Quotient $K[x,y]/(f)$, $f$ irreducible, which is not UFD

Yes, I think that the standard example is to take $f(x,y)=x^3-y^2$. Then when you look at it this is the same as the set of polynomials in $K[t]$ with no degree-one term. That is, things that look like $c_0+\sum_{i>1}c_it^i$, the sum being finite, of course. You prove this by mapping $K[x,y]$ to $K[t]$ by sending $x$ to $t^2$ and $y$ to $t^3$. I’ll leave it to you to check that the kernel is the ideal generated by $x^3-y^2$, that the image is what I said, and that this is not UFD.

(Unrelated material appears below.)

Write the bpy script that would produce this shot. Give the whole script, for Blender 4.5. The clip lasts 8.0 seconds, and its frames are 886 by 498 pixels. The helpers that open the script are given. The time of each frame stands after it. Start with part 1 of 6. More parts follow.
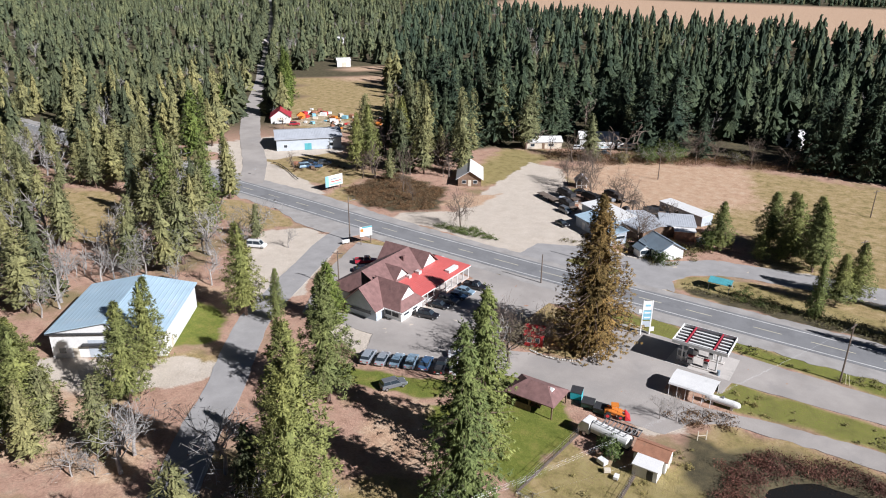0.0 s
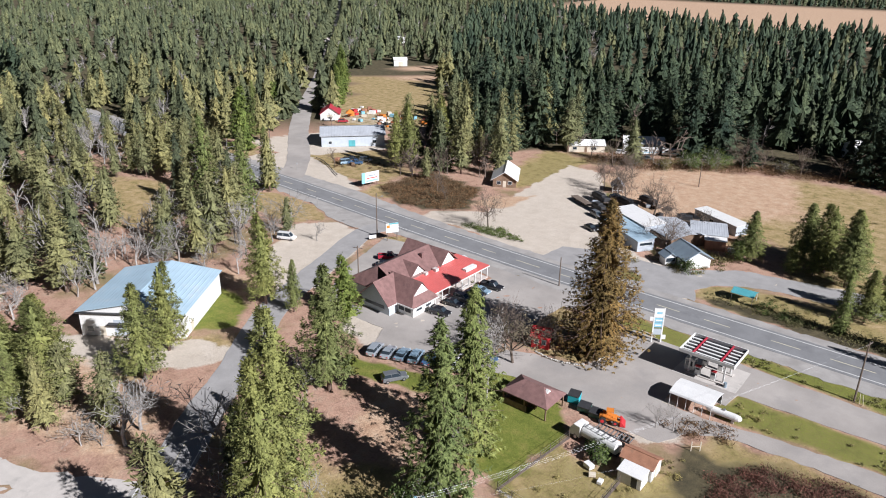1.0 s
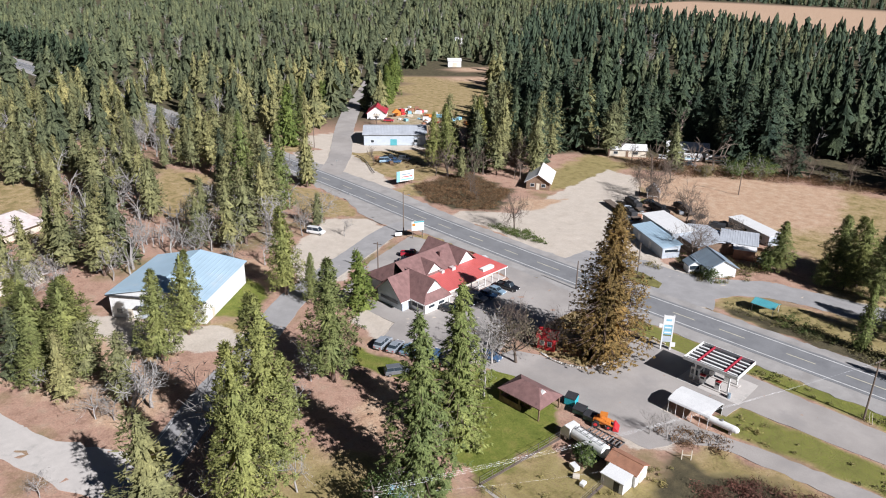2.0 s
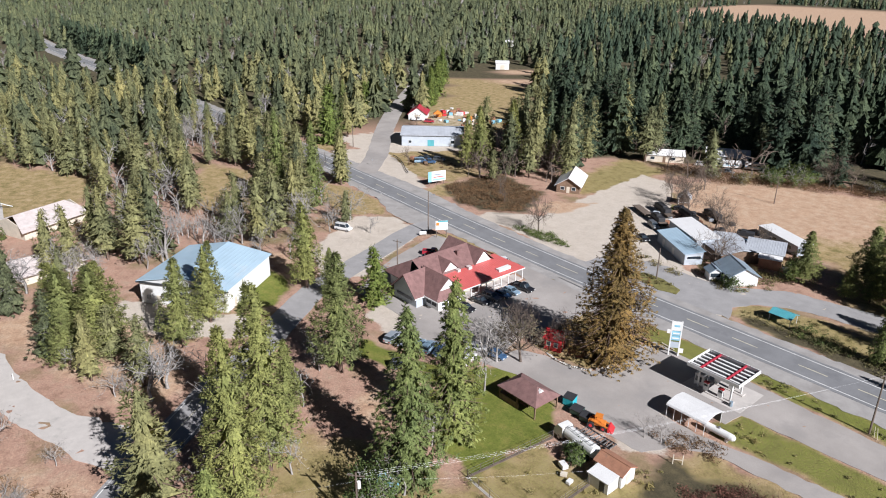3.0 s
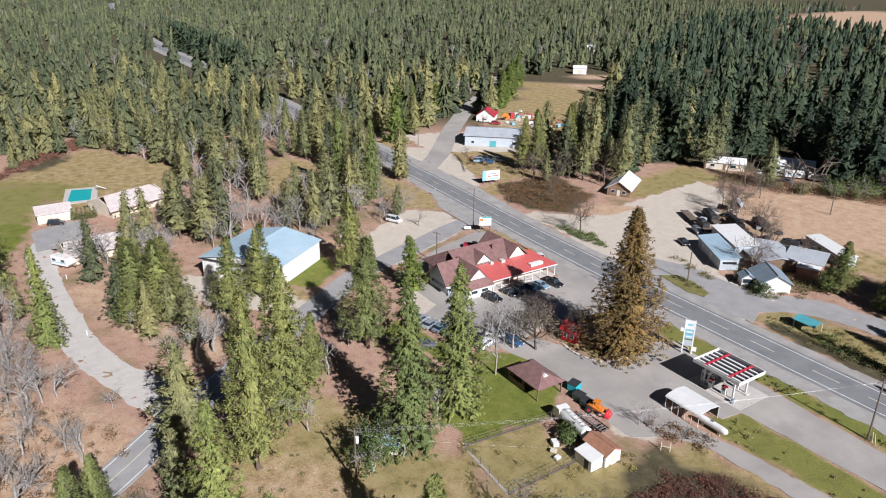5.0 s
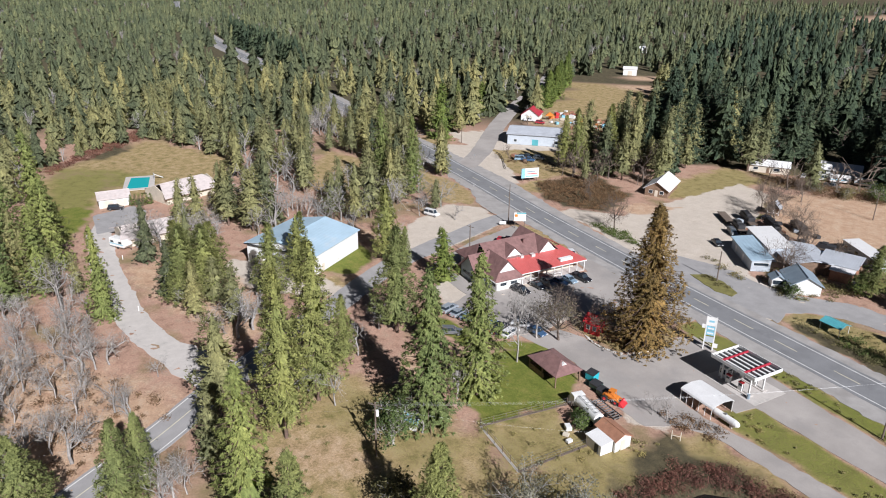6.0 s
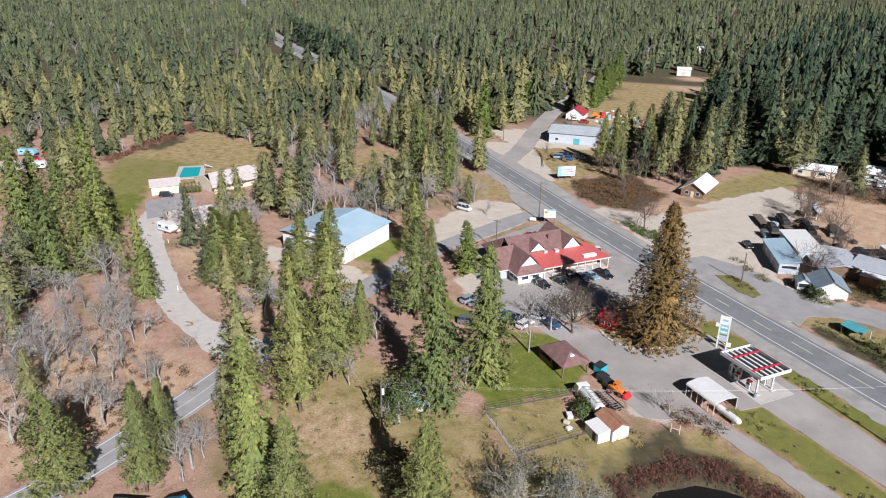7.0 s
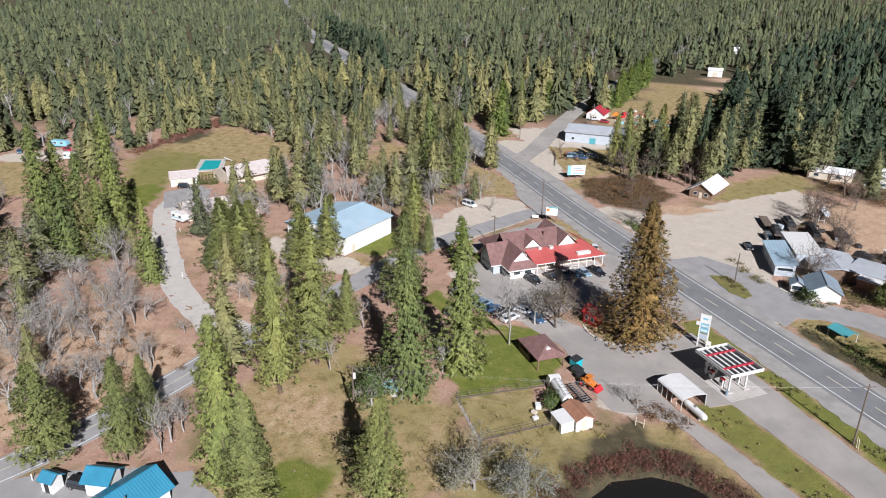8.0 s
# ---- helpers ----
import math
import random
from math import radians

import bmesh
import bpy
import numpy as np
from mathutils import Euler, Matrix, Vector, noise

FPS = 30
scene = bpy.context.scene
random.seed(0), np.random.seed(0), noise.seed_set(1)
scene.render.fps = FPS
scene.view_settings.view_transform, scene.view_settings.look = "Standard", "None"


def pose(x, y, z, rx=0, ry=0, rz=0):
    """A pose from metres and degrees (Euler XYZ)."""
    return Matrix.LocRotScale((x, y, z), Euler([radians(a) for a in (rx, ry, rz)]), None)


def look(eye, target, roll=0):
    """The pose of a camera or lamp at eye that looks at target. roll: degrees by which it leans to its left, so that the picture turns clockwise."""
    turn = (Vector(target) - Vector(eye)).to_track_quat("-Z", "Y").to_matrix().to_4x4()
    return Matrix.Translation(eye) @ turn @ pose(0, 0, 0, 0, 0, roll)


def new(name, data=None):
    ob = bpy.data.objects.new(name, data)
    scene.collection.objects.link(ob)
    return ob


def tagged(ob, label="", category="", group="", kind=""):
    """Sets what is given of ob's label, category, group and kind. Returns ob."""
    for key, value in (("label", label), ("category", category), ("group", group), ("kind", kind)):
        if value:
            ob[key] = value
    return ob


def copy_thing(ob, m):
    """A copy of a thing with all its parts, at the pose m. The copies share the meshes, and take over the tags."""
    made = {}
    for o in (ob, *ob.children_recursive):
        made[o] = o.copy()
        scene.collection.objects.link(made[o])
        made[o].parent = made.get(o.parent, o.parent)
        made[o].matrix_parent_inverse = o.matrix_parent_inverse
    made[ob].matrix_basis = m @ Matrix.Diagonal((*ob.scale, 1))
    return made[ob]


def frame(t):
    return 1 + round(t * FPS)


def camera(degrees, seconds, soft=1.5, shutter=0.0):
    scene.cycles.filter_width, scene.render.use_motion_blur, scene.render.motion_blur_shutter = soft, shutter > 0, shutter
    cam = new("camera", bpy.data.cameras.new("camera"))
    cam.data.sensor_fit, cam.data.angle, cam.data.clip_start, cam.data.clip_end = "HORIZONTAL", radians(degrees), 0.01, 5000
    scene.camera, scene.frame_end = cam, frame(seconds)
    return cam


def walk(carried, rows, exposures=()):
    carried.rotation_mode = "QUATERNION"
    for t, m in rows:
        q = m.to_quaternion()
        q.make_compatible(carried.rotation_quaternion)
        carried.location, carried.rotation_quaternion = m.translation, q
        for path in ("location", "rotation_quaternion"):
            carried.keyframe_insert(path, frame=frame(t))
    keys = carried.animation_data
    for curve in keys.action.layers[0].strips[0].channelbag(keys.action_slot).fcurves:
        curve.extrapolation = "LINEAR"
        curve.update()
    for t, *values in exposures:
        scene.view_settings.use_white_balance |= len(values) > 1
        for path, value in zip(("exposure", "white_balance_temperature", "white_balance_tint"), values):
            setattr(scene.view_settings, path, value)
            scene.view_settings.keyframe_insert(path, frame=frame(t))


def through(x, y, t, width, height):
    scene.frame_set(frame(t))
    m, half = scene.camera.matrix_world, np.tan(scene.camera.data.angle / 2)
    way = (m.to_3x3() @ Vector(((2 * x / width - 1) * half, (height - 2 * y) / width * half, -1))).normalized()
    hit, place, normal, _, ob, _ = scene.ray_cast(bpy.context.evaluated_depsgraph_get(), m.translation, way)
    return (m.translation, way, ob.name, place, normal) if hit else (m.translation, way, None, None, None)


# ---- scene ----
cam = camera(63.8, 8.0, 1.05)
METRES, EYE, TILT, LEAN, TURN = 75.2, 69.0, 0.0, 0.0, 33.7
ROWS = [
    (0.0, 0.0, 0.0, 0.0, 0.17, -22.35, -0.41),
    (0.5, 0.0678, -0.0103, 0.0024, 3.14, -22.37, -0.55),
    (1.0, 0.1346, -0.0177, 0.0048, 5.76, -22.36, -0.64),
    (1.5, 0.2044, -0.024, 0.0084, 8.54, -22.36, -0.66),
    (3.0, 0.3892, -0.0431, 0.0221, 15.89, -22.27, -0.67),
    (3.5, 0.4447, -0.0547, 0.0282, 18.15, -22.22, -0.62),
    (4.0, 0.4937, -0.0707, 0.0337, 20.03, -22.18, -0.58),
    (4.5, 0.5416, -0.0924, 0.0385, 21.63, -22.14, -0.55),
    (6.0, 0.6745, -0.1676, 0.0504, 27.81, -22.19, -0.63),
    (6.5, 0.7346, -0.1789, 0.0547, 30.43, -22.28, -0.57),
    (7.0, 0.8015, -0.1769, 0.0586, 32.74, -22.35, -0.54),
    (7.5, 0.8828, -0.1619, 0.0625, 34.66, -22.4, -0.5),
    (8.0, 0.9606, -0.138, 0.0659, 36.3, -22.46, -0.51),
]
walk(cam, [(t, pose(0, 0, EYE, TILT, LEAN, TURN) @ pose(METRES * x, METRES * y, METRES * z, 90 + pitch, roll, yaw)) for t, x, y, z, yaw, pitch, roll in ROWS], ((0.0, 0.68, 5800, 14), (8.0, 0.52, 5800, 14)))

# ---- light: a clear late-winter day, sun from +x, 34 degrees up ----
SUN_FROM = Vector((0.995, -0.05, 0.0)).normalized()
SUN_UP = radians(34)
world = bpy.data.worlds.new("sky")
scene.world = world
world.use_nodes = True
wn = world.node_tree.nodes
sky = wn.new("ShaderNodeTexSky")
sky.sky_type = "NISHITA"
sky.sun_disc = False
sky.sun_elevation = SUN_UP
sky.sun_rotation = math.atan2(SUN_FROM.x, SUN_FROM.y)
sky.air_density, sky.dust_density, sky.ozone_density = 0.5, 0.1, 1.0
wn["Background"].inputs["Strength"].default_value = 0.017
world.node_tree.links.new(sky.outputs[0], wn["Background"].inputs["Color"])
sun_data = bpy.data.lights.new("sun", "SUN")
sun_data.energy, sun_data.angle, sun_data.color = 5.0, radians(0.53), (1.0, 0.955, 0.88)
sun = new("sun", sun_data)
sun_way = SUN_FROM * math.cos(SUN_UP) + Vector((0, 0, math.sin(SUN_UP)))
sun.matrix_world = look(sun_way * 200, (0, 0, 0))

# ---- mesh tools ----
class Mesh:
    """Collects vertices and faces of one part."""

    def __init__(self):
        self.v, self.f = [], []

    def add(self, verts, faces):
        n = len(self.v)
        self.v += [tuple(p) for p in verts]
        self.f += [tuple(i + n for i in f) for f in faces]
        return self

    def box(self, x0, y0, z0, x1, y1, z1, m=None):
        c = [(x0, y0, z0), (x1, y0, z0), (x1, y1, z0), (x0, y1, z0), (x0, y0, z1), (x1, y0, z1), (x1, y1, z1), (x0, y1, z1)]
        if m is not None:
            c = [m @ Vector(p) for p in c]
        return self.add(c, [(3, 2, 1, 0), (4, 5, 6, 7), (0, 1, 5, 4), (1, 2, 6, 5), (2, 3, 7, 6), (3, 0, 4, 7)])

    def tube(self, p0, p1, r0, r1=None, n=8, caps=True):
        r1 = r0 if r1 is None else r1
        p0, p1 = Vector(p0), Vector(p1)
        d = (p1 - p0).normalized()
        u = d.orthogonal().normalized()
        w = d.cross(u)
        ring = [u * math.cos(6.2832 * i / n) + w * math.sin(6.2832 * i / n) for i in range(n)]
        verts = [p0 + q * r0 for q in ring] + [p1 + q * r1 for q in ring]
        faces = [(i, (i + 1) % n, n + (i + 1) % n, n + i) for i in range(n)]
        if caps:
            faces += [tuple(range(n))[::-1], tuple(range(n, 2 * n))]
        return self.add(verts, faces)

    def pipe(self, points, r, n=4):
        """One tube through all the points."""
        rings = []
        for i, p in enumerate(points):
            d = (points[min(i + 1, len(points) - 1)] - points[max(i - 1, 0)]).normalized()
            u = d.cross(Vector((0, 0, 1))).normalized()
            w = d.cross(u)
            rings += [p + (u * math.cos(6.2832 * k / n) + w * math.sin(6.2832 * k / n)) * r for k in range(n)]
        return self.add(rings, [(i * n + k, i * n + (k + 1) % n, (i + 1) * n + (k + 1) % n, (i + 1) * n + k) for i in range(len(points) - 1) for k in range(n)])

    def slab(self, corners, thick):
        """A plate: corners in order seen from above, thick downwards."""
        n = len(corners)
        top = [Vector(c) for c in corners]
        low = [c - Vector((0, 0, thick)) for c in top]
        faces = [tuple(range(n)), tuple(range(2 * n - 1, n - 1, -1))]
        faces += [((i + 1) % n, i, n + i, n + (i + 1) % n) for i in range(n)]
        return self.add(top + low, faces)

    def prism(self, outline, axis, a, b):
        """An outline of pairs swept along an axis ('x', 'y' or 'z') from a to b."""
        put = {"x": lambda p, s: (s, p[0], p[1]), "y": lambda p, s: (p[0], s, p[1]), "z": lambda p, s: (p[0], p[1], s)}[axis]
        n = len(outline)
        verts = [put(p, a) for p in outline] + [put(p, b) for p in outline]
        faces = [tuple(range(n))[::-1], tuple(range(n, 2 * n))] + [(i, (i + 1) % n, n + (i + 1) % n, n + i) for i in range(n)]
        return self.add(verts, faces)

    def data(self, name):
        me = bpy.data.meshes.new(name)
        me.from_pydata(self.v, [], self.f)
        bm = bmesh.new()
        bm.from_mesh(me)
        bmesh.ops.recalc_face_normals(bm, faces=bm.faces)
        bm.to_mesh(me)
        bm.free()
        return me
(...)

The thing is: a UFD $A$ is always normal, i.e. every element in its field of quotients is integral over $A$ if and only if it belongs to $A$. The above example, $f(x,y)=x^3-y^2$, is one where the corresponding curve is not normal, namely:

$$t=\frac{y}{x}\ \mbox{ satisfies }\ t^3=y,$$ but $t$ itself does not belong to the ring.

A word of caution, though: if $f(x,y)=0$ is smooth, then the corresponding ring is locally factorial, i.e. its local rings at all maximals are factorial, though the global ring itself may not be: it will be Dedekind, no doubt, as $A$ Dedekind is equivalent to $A$ being (Noetherian and) a normal domain of Krull dimension $1$.

The question of global factoriality for rings of hypersurfaces is very difficult to answer, though you will find interesting examples in Hartshorne's Ample Subvarieties book.

MORAL: You need to get used to leaving the concept of global UFD in Algebraic Geometry. A variety being nonsingular at a point does imply that its local ring is factorial, but otherwise this condition is difficult to conceive geometrically.